MIT’s Yasheng Huang has an intriguing contrarian essay in today’s Financial Times on the development lessons China could learn from India. No, I didn’t type that the wrong way around. Which is what is interesting about Yasheng’s piece (available to subscribers only).
From April to June 2005, India’s GDP grew at 8.1 per cent, compared with 7.6 per cent in the same period the year before. More impressively, India is achieving this result with just half of China’s level of domestic investment in new factories and equipment, and only 10 per cent of China’s foreign direct investment. While China’s GDP growth in the last two years remained high, in 2003 and 2004 it was investing close to 50 per cent of its GDP in domestic plant and equipment – roughly equivalent to India’s entire GDP. That is higher than any other country, exceeding even China’s own exalted levels in the era of central planning. The evidence is as clear as ever: China’s growth stems from massive accumulation of resources, while India’s growth comes from increasing efficiency.
The microeconomic evidence also casts India in a better light. While India’s stock market has soared in recent years, the opposite has happened in China. In 2001, the Shanghai Stock Market index reached 2,200 points; by 2005, half the wealth wiped out. In April 2005, the Shanghai index stood at 1,135 points. This sharp deterioration occurred against a backdrop of GDP growth exceeding 9 per cent a year. It is difficult to find another country that has this strange combination of superb macroeconomic performance and dismal microeconomic performance. It is a matter of time before the two patterns converge.
Yasheng makes some important points and, like most believers in democracy, I would love it if the world’s largest democracy, India, continued to thrive. But in the interest of polemic, he glosses over some crucial issues.
Here are four, for starters.
1. India’s woeful treatment of women. China is no paragon in this regard, but India is far worse. How long can growth and change be sustained while half the population is underutilized?
2. The caste system. There have been many improvements in India, but caste remains a key issue.

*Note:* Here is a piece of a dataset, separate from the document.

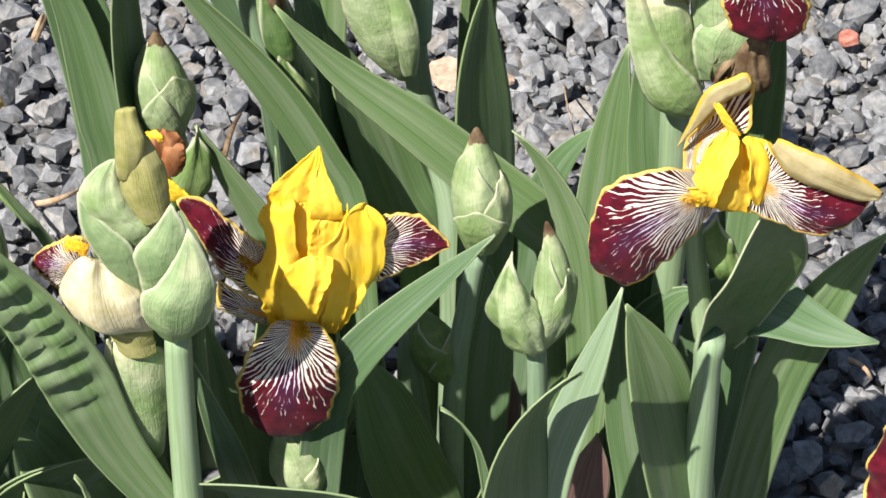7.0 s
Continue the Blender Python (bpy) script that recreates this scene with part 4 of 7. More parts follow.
petal(flower_e, 'curled_margin', [((0.2024, -0.07, 0.5956), (0.2014, -0.07, 0.5995)), ((0.1909, -0.071, 0.601), (0.1932, -0.0709, 0.6062)), ((0.1826, -0.071, 0.6102), (0.1877, -0.071, 0.6106)), ((0.1792, -0.0693, 0.6184), (0.183, -0.0692, 0.6198))], (-0.14, -0.86, 0.48), swell=0.4, skin=TAN, tip=0.05)
hairs('beard', flower_e, [(0.185, -0.0702, 0.5835), (0.1852, -0.0702, 0.5901), (0.1855, -0.0702, 0.599)], (-0.13, -0.86, 0.80), 450, 0.004875, 0.003, tick())
petal(flower_e, 'standard', [((0.1836, -0.0779, 0.5452), (0.2144, -0.0776, 0.5423)), ((0.1885, -0.0796, 0.5675), (0.216, -0.0793, 0.5649)), ((0.2001, -0.0812, 0.5921), (0.2165, -0.081, 0.5893)), ((0.2013, -0.082, 0.6057), (0.2164, -0.0819, 0.6045)), ((0.1999, -0.0829, 0.613), (0.2154, -0.0828, 0.6118))], (-0.15, -0.85, 0.50), swell=0.4, tip=0.04, fold=0.0008)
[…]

3. Population growth. I don’t particularly approve of China’s coercive policy of one child per family, but it has successfully constrained population growth. India’s growth is comparatively unconstrained. It is not cause for celebration that India’s population will exceed China’s in a few years time.

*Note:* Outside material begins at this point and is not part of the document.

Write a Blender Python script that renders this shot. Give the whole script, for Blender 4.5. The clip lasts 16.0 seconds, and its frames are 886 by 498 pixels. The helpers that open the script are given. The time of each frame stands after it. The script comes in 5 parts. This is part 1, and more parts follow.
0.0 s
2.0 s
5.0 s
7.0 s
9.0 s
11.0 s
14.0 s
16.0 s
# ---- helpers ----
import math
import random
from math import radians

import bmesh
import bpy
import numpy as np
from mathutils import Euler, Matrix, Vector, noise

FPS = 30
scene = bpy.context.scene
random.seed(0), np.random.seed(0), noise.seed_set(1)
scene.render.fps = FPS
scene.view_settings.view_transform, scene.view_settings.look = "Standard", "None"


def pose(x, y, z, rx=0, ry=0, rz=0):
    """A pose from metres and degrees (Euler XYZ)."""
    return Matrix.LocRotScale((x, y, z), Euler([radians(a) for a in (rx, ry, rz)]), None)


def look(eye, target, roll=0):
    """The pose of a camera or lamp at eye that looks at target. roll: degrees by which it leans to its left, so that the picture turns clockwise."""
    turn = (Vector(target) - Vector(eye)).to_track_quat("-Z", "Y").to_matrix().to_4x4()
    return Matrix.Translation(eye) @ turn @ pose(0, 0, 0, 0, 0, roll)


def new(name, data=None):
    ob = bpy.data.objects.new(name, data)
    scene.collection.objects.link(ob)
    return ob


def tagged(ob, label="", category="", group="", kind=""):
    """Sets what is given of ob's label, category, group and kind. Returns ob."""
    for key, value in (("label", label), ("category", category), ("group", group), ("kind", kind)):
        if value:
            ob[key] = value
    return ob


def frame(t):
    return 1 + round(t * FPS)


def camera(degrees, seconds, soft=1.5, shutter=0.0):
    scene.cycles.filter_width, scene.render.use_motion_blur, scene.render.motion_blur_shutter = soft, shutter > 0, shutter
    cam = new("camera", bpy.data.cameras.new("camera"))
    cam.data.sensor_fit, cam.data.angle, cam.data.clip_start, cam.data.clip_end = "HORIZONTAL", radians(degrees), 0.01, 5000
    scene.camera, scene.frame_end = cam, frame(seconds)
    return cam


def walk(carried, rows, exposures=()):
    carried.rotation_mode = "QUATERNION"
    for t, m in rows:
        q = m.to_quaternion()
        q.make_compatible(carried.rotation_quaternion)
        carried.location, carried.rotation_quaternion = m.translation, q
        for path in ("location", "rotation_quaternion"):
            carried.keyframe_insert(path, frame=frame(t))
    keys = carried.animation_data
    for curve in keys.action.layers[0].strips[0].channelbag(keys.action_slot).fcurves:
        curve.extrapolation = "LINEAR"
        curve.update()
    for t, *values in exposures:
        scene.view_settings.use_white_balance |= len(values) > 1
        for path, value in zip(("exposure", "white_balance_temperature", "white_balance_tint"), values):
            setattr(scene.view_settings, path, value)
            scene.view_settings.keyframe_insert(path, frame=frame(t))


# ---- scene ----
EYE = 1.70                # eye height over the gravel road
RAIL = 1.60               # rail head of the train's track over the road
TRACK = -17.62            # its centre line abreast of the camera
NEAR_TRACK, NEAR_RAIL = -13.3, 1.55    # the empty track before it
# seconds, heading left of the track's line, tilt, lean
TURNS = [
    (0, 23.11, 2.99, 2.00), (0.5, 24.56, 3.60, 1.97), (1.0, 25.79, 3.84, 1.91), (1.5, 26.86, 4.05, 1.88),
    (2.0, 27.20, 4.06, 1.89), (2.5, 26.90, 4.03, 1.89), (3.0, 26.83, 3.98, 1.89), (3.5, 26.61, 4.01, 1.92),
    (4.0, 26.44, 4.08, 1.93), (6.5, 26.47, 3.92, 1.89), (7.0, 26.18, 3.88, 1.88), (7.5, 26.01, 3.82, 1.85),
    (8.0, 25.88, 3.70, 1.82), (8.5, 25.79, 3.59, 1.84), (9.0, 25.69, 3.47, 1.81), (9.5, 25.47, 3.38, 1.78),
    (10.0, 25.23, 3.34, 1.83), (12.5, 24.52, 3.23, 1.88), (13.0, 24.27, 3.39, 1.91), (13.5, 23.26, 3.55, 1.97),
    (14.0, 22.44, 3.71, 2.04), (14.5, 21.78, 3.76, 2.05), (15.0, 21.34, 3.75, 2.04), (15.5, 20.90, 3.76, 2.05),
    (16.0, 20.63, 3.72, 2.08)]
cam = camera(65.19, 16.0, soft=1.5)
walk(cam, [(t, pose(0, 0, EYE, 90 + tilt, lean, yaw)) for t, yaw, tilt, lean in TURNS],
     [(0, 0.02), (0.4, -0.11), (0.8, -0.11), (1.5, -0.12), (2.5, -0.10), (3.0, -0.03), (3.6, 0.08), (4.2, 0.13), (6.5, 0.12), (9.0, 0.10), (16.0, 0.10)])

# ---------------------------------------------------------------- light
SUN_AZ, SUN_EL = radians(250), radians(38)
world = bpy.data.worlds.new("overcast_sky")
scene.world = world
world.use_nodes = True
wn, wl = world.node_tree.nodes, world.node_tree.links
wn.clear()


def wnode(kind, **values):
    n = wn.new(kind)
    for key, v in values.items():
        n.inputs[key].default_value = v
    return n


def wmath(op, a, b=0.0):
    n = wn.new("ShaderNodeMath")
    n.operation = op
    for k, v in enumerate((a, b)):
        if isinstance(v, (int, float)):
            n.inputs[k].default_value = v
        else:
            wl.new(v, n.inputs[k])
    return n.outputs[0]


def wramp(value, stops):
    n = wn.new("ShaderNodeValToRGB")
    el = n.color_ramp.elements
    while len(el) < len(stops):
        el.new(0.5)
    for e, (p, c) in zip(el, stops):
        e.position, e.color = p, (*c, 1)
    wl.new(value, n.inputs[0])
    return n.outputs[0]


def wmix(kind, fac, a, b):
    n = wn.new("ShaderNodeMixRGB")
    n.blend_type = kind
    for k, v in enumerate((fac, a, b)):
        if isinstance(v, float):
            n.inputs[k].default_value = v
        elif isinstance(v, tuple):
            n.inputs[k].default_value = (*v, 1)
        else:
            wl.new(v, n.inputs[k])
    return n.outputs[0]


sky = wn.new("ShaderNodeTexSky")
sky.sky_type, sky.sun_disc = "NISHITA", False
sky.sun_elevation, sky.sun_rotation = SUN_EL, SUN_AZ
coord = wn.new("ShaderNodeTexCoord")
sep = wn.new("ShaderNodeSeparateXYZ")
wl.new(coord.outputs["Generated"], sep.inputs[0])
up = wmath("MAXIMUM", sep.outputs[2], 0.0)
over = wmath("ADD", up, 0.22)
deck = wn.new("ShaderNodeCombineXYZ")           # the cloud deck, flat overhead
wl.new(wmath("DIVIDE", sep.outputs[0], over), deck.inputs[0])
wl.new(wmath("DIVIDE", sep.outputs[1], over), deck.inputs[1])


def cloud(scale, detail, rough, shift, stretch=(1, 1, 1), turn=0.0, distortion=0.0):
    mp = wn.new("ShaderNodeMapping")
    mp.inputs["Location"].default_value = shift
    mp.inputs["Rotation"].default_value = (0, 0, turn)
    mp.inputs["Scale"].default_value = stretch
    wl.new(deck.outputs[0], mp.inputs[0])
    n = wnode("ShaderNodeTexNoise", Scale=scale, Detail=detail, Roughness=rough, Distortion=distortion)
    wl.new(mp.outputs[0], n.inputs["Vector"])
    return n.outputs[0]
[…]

4. Illiteracy. Last figures I saw, India had twice the illiteracy rate of China (40% v 20%). That’s not a formula for continued economic success.
I truly want India’s current success to continue. But I think there is a far greater danger of complacency about the need for continued reform in India than in China. Yasheng’s article is a useful corrective to unthinking celebration of China’s extraordinary gains over the last 20 years. But he neglected too many important issues to make his polemical point.